» **SHORT EXERCISE**
Your task is to gather the lines below that hold the string "part".

» **DATA**
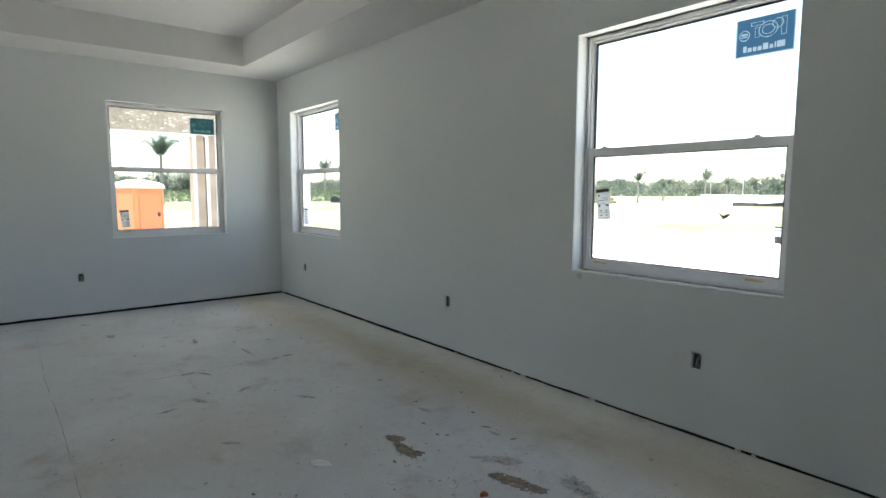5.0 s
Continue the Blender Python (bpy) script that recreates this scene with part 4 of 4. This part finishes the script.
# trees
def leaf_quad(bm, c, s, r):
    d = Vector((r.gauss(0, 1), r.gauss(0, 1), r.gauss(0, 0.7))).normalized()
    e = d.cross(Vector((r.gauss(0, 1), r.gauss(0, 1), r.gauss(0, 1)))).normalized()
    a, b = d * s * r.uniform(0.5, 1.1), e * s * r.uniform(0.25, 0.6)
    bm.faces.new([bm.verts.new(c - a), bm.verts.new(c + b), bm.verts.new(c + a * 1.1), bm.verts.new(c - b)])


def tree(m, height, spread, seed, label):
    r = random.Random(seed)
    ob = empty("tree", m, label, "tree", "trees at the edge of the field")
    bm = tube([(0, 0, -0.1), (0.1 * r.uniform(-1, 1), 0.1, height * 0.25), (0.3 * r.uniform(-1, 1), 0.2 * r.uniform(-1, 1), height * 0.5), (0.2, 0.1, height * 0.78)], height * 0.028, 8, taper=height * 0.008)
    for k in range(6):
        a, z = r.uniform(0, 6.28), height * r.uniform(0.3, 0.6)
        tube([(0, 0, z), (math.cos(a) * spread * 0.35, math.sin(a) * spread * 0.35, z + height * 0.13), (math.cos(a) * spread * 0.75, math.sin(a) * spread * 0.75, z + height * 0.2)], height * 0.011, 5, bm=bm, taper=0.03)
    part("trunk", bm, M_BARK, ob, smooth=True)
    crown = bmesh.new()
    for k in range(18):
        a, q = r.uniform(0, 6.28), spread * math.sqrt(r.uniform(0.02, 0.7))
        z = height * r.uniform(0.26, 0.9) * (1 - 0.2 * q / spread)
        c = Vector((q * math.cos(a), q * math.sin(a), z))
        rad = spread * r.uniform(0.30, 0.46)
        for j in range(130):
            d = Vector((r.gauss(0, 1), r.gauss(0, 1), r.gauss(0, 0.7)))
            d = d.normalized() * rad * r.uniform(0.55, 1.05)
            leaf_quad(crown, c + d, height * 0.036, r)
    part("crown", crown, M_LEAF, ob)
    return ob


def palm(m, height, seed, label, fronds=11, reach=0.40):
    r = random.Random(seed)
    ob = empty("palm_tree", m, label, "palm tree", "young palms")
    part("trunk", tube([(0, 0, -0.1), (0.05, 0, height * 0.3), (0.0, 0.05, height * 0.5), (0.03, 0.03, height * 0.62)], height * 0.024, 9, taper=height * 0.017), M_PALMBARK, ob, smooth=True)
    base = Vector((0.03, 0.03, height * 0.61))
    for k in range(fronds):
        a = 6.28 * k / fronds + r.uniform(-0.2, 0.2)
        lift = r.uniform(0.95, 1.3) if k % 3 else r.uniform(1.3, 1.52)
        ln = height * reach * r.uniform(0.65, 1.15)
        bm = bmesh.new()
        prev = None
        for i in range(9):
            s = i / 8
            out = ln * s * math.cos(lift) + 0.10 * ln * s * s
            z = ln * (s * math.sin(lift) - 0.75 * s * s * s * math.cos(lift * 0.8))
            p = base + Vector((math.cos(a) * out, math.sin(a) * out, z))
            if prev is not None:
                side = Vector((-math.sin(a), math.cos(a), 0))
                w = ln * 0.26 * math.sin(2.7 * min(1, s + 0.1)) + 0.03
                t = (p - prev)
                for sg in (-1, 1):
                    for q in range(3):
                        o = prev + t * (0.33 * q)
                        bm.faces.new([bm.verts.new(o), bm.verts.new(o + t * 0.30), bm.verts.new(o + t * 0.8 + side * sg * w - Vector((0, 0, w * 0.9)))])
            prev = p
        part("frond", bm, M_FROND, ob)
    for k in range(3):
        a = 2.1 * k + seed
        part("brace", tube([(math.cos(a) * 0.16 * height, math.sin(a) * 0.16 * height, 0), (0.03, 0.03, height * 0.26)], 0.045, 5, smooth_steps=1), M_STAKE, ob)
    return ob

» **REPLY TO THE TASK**
Continue the Blender Python (bpy) script that recreates this scene with part 4 of 4. This part finishes the script.
    part("trunk", bm, M_BARK, ob, smooth=True)
    part("crown", crown, M_LEAF, ob)
    part("trunk", tube([(0, 0, -0.1), (0.05, 0, height * 0.3), (0.0, 0.05, height * 0.5), (0.03, 0.03, height * 0.62)], height * 0.024, 9, taper=height * 0.017), M_PALMBARK, ob, smooth=True)
        part("frond", bm, M_FROND, ob)
        part("brace", tube([(math.cos(a) * 0.16 * height, math.sin(a) * 0.16 * height, 0), (0.03, 0.03, height * 0.26)], 0.045, 5, smooth_steps=1), M_STAKE, ob)